Dojo Summer Sessions: Giving Yourself Permission to Suck

I've probably gone on about this subject before, but it bears repeating: with a few incredibly rare exceptions, a written work does not emerge whole and complete and beautiful on the first go.  We writers are not Zeus, and our stories are not Athena, sprung fully-formed from our foreheads.

This can be hard to remember when staring at a blank page with your Inner Editor screaming "You must be instantly perfect!" in the background.

Allow me to allow you to eavesdrop on just such a conversation I had the other night with my own Inner Editor, whose sadism is second only to that of my Muse:
Me: [staring at blank page] I wonder how this scene should start.

Inner Editor: [shouting] You've already started with landings too many times!  The story must move!  There should be action!  If you screw this up, no reader will read anything by you ever again in the whole of eternity!

Me: Dude, that's not helping.

Inner Editor: [still shouting] Where is this scene going?  What is its purpose?  What is its dramatic tension?

Me: [looking up pictures of Mediterranean trees and pretty vugs in limestone on the intertoobz] HellifIknow.  I just started the damned scene, you jackass.  Actually, I haven't started the damned scene, because you won't STFU.

Inner Editor: [screaming] There must be a hook!  There must be a reason!  Why are you wasting your time on trees and vugs which will only have to be cut out later?!

Me: [looking up sphalerite on Wikipedia] Because I need a good feel for this place, and because I'm hoping you'll get bored and go away.

(Eventually, the scene starts.  There is a lingering in a grove, and a lizard, and a nice vug in limestone, with trees looming overhead.)

Inner Editor: [flecks of spittle flying] No one will want to read this!
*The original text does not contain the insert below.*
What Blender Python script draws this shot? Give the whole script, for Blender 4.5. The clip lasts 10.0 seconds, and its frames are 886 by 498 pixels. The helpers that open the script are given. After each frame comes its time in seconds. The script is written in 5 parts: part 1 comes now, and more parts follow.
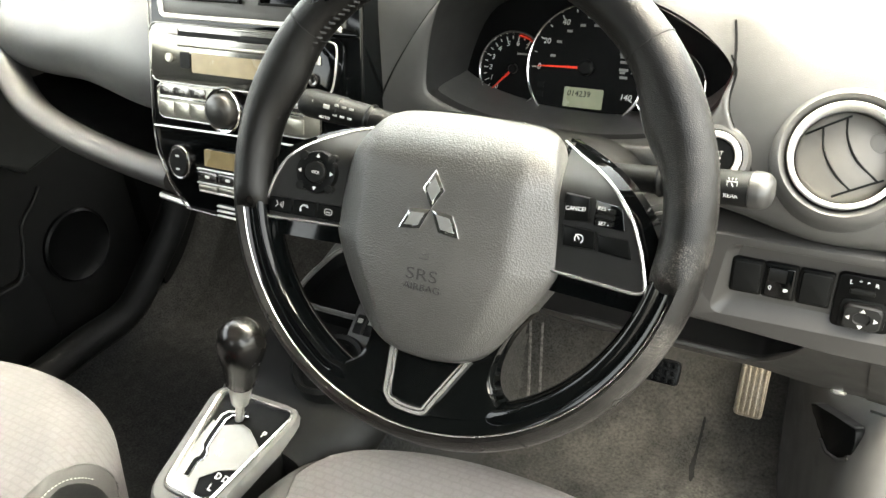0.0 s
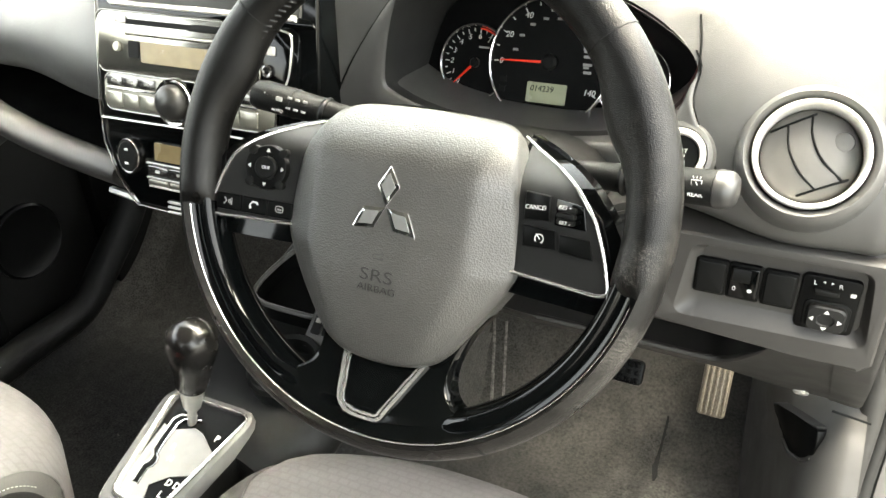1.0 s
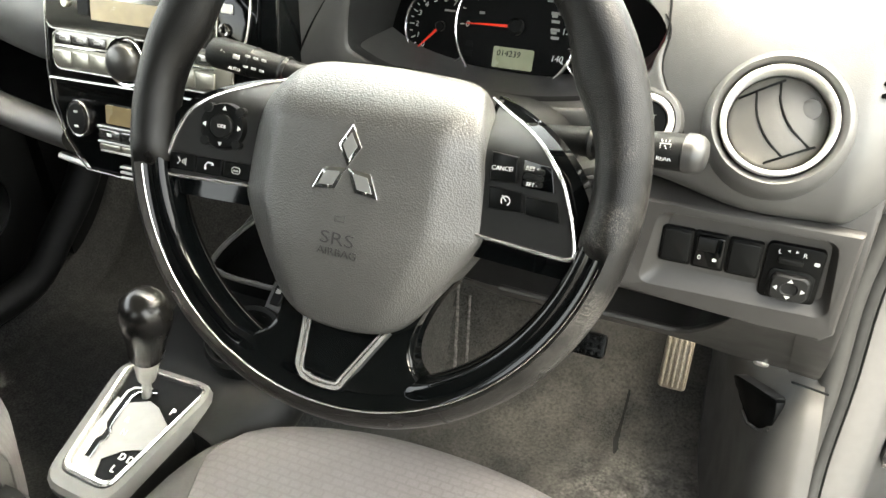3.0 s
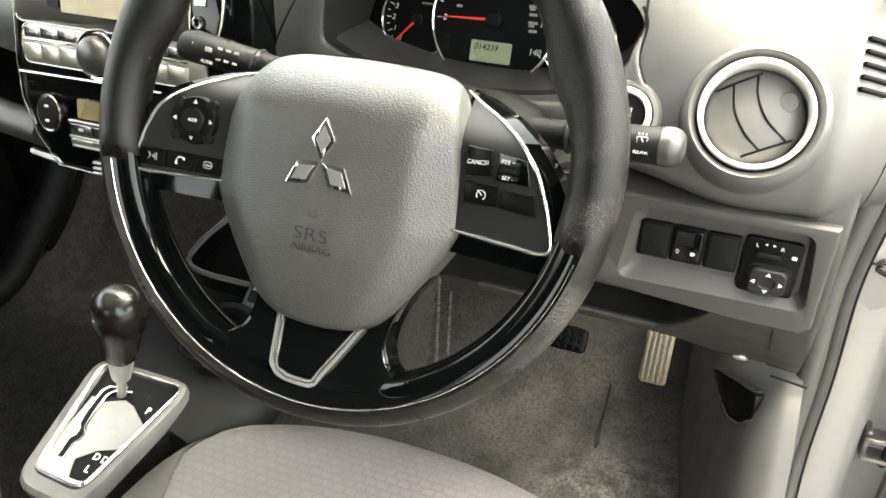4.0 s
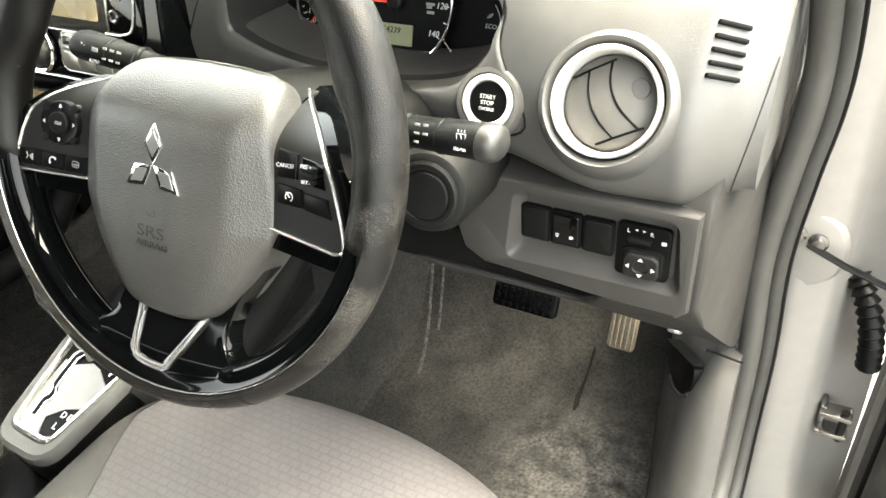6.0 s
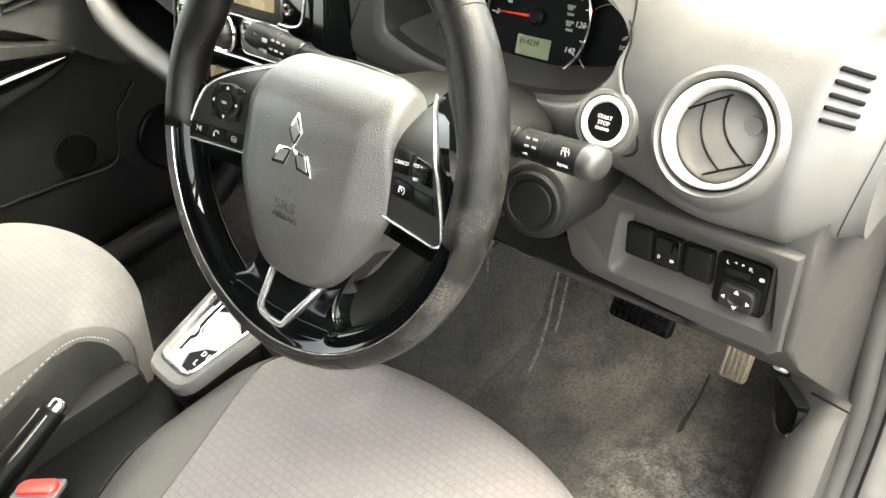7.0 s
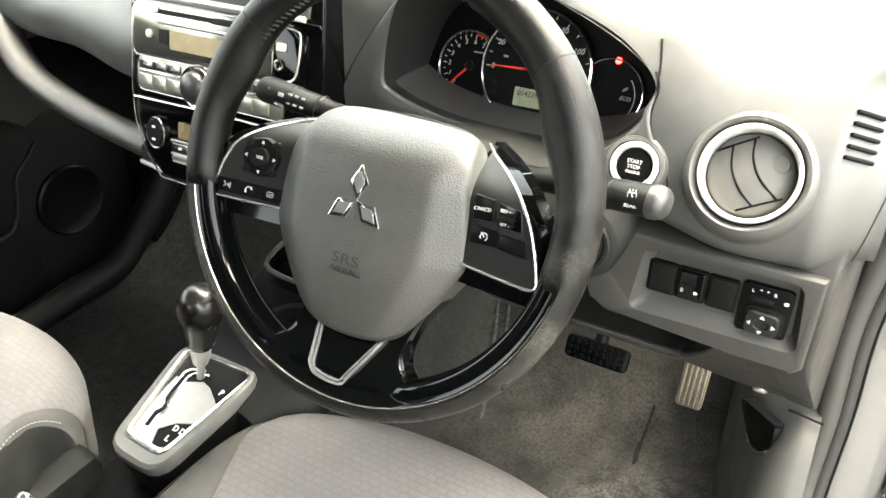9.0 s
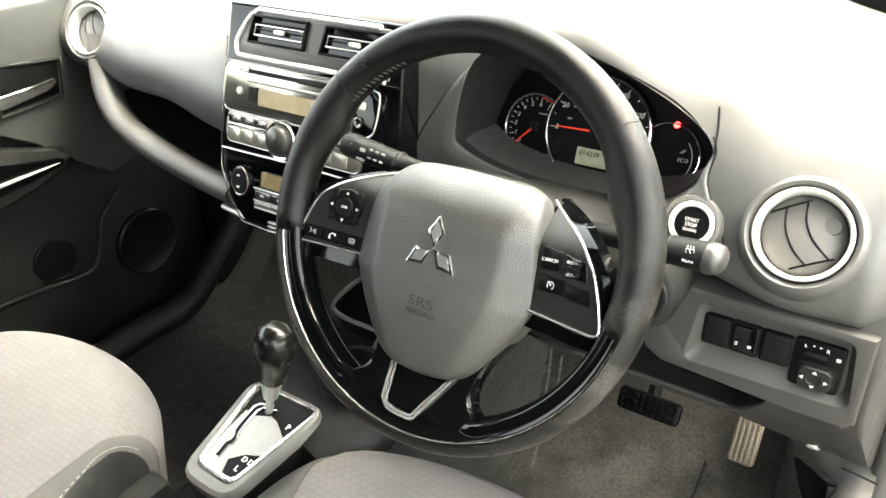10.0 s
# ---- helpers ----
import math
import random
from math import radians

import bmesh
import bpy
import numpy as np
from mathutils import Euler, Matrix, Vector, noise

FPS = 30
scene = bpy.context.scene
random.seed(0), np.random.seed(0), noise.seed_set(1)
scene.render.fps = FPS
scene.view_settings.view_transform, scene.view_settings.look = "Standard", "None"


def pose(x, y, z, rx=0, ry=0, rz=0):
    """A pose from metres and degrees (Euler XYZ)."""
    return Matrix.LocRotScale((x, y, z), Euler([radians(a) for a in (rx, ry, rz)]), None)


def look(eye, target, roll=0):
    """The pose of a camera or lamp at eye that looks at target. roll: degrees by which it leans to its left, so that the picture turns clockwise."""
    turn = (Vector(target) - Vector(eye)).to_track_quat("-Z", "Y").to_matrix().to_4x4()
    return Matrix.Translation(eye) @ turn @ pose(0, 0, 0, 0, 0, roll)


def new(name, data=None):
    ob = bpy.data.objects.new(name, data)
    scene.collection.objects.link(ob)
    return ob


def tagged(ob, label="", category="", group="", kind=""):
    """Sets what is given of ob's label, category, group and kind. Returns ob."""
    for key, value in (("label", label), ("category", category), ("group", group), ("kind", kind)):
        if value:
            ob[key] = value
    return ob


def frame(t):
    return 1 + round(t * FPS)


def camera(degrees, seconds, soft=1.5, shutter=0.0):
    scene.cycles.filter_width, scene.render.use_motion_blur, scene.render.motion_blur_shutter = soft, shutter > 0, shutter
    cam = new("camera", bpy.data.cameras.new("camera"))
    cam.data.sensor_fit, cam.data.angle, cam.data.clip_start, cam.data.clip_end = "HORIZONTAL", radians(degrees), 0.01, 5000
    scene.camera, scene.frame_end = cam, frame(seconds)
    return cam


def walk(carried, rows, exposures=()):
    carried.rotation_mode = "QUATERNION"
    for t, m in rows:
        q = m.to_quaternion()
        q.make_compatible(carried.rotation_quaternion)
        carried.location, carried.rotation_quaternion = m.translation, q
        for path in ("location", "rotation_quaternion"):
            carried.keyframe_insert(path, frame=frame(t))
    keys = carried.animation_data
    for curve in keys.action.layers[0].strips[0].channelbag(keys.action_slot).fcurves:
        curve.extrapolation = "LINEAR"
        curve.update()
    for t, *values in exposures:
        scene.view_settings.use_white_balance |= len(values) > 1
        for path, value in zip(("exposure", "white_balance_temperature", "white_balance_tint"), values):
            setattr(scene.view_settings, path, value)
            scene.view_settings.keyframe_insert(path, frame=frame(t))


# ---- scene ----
cam = camera(59.3, 10.0)
K = 1.21  # the plan below is drawn in units of 1.21 m
METRES, EYE, TILT, LEAN, TURN = 0.507 * K, (0.2035 * K, -0.364 * K, 0.8058 * K), -30.41, 3.48, 27.51
ROWS = [
    (0.0, 0.0, 0.0, 0.0, 0.0, 0.0, 0.0),
    (0.5, 0.0127, 0.0188, 0.0024, -1.21, 0.03, 0.17),
    (1.0, 0.0137, 0.0379, 0.0041, -2.38, -0.28, -0.15),
    (1.5, 0.0033, 0.0763, -0.0074, -3.58, -1.06, -0.9),
    (2.0, 0.0016, 0.0815, -0.003, -4.26, -1.6, -0.49),
    (2.5, 0.0043, 0.0637, -0.012, -4.56, -1.67, -0.64),
    (4.0, 0.0245, 0.0734, -0.0152, -6.29, -2.07, -0.38),
    (4.5, 0.0195, 0.0593, -0.0217, -6.49, -2.44, -0.56),
    (5.0, 0.0359, 0.0538, -0.0309, -5.95, -3.88, -0.21),
    (5.5, 0.1582, 0.0456, 0.009, -4.71, -4.79, 2.15),
    (5.7, 0.2473, 0.0608, 0.0349, -3.06, -5.40, 1.96),
    (6.8, 0.3928, -0.0285, 0.0788, 10.73, -7.22, -5.00),
    (7.0, 0.3904, -0.0432, 0.0641, 12.34, -7.25, -6.03),
    (7.5, 0.3035, -0.0741, 0.0375, 13.74, -7.9, -8.06),
    (8.0, 0.1687, -0.074, 0.03, 9.15, -5.95, -7.43),
    (8.5, 0.1394, -0.0638, 0.0277, 2.26, -3.8, -4.37),
    (9.0, 0.1129, -0.0863, 0.0286, 0.87, -2.16, -3.73),
    (9.5, 0.0819, -0.1364, 0.0289, 2.39, -0.21, -4.55),
    (10.0, 0.0839, -0.1726, 0.0224, 4.32, 1.29, -5.5),
]
walk(cam, [(t, pose(*EYE, TILT, LEAN, TURN) @ pose(METRES * x, METRES * y, METRES * z, 90 + pitch, roll, yaw)) for t, x, y, z, yaw, pitch, roll in ROWS], [(0.0, 4.44, 7500, 4), (5.5, 4.42, 7550, 4), (7.8, 4.52, 7450, 4), (10.0, 4.40, 7400, 4)])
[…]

It's boring! It has no tension, no action, it does nothing to further the story!

Me: [looking up calcite on Wikipedia and then chasing after scalenohedra]  Yes, well, I'm writing my way in, aren't I?
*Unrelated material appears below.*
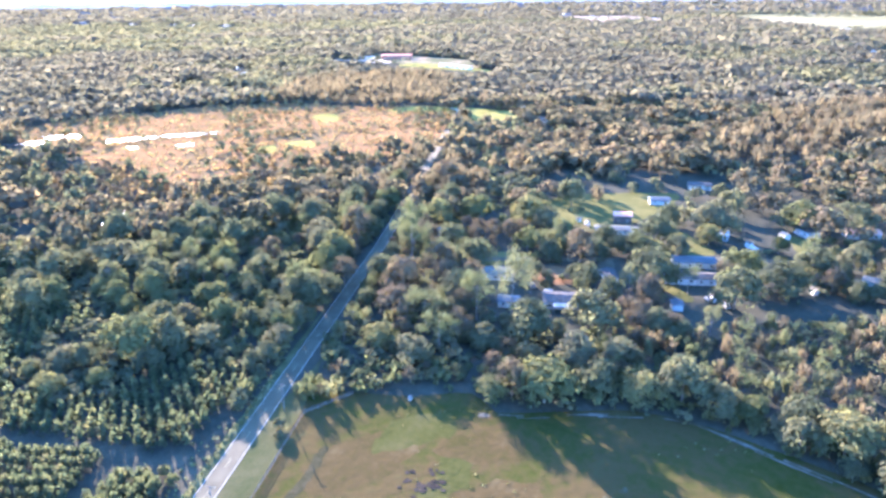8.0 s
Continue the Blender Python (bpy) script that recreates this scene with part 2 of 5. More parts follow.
# Brighter copy of the white, sunlight put into its colour.
M_SUNLITWHITE = surface("sunlit_white_paint", [(0.3, (0.7, 0.69, 0.66)), (0.7, (0.8, 0.79, 0.76))], 0.5, 5.0, rough=0.8, bump=0)
M_BEIGE = surface("beige_siding", [(0.3, (0.294, 0.266, 0.217)), (0.7, (0.364, 0.329, 0.273))], 0.5, 5.0, rough=0.7, bump=0)
M_BRICKRED = surface("red_brown_wall", [(0.3, (0.22, 0.09, 0.06)), (0.7, (0.32, 0.14, 0.09))], 0.5, 5.0, rough=0.8, bump=0)
M_ROOFDARK = surface("dark_shingles", [(0.3, (0.05, 0.046, 0.042)), (0.7, (0.09, 0.082, 0.075))], 0.5, 6.0, rough=0.9)
M_ROOFGREY = surface("grey_metal_roof", [(0.3, (0.0998, 0.0854, 0.0671)), (0.7, (0.1448, 0.1258, 0.1007))], 0.4, 4.0, rough=0.8, bump=0, spec=0.1)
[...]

Inner Editor: [tearing out handfuls of hair] No one will even know what scalenohedra means!

Me: So?  I do.  Now.  And isn't this the bit you're insisting we'll have to cut later anyway?

Inner Editor: [apoplexy imminent] That is no excuse for writing badly!

Me: Dude, it's fan fiction.  The whole point of writing fan fiction was to get you off my back while I have a good romp through my world and poke in a bunch of crannies.  It's never going to be revised, much less published, much less even shown to anyone except Garrett and he'll think the techonobabble fits the character anyway.  So go the fuck away so I can get everybody out of this copse of trees and on to the action.

Inner Editor: [veins in neck exploding] But - but- but -

Me: Fan.  Fiction.

Inner Editor: ....
Only mostly dead, alas, but at least we got some brief peace.  And I went on to enjoy the company of a sexually-confused lizard, wander through a lovely little valley and vineyard, and find out about one of the most badass women in Xtalean history.  I can't wait to introduce my readers to her.

Is what I wrote that night perfect?  No.  Not even close.  But the point is, it doesn't have to be.  It's words on a page that I didn't have before, a person and a place I didn't know until now.  Time and rewrites (although not of this particular work) will take care of teh suck.  That goes for academic writing as well.

So, when faced with that blank page, give yourself permission to suck.  Not only that, give yourself permission to suck so badly that you'll be contacting a computer consultant to wipe all traces of the first draft off your computer.  Invest in duct tape for your Inner Editor, and, should that not work, engage in a little justifiable homicide.  And then just get on with it.  Get sidetracked, go off on tangents, let the story lead you around like a very confused, easily distracted, yet very enthusiastic small child.  Because, and this is the important thing, there will always be a gem among the dross, and there will always be some way of fixing it, if not on the second go, then on Rewrite #42.  Even if you throw very nearly every word away, you've at least had the pleasurable experience of telling your dread Inner Editor to go suck it.

Go forth and write.

1 comment:

  1. Dana, you encourage me. Alas, what I'm writing is a thesis, and my Internal Editor has seen so many corrections from my advisor that I can hear him speaking with Advisor's voice... but I shall prevail, and make something that is not perfect (sorry, Dave) but says what *I* want to say.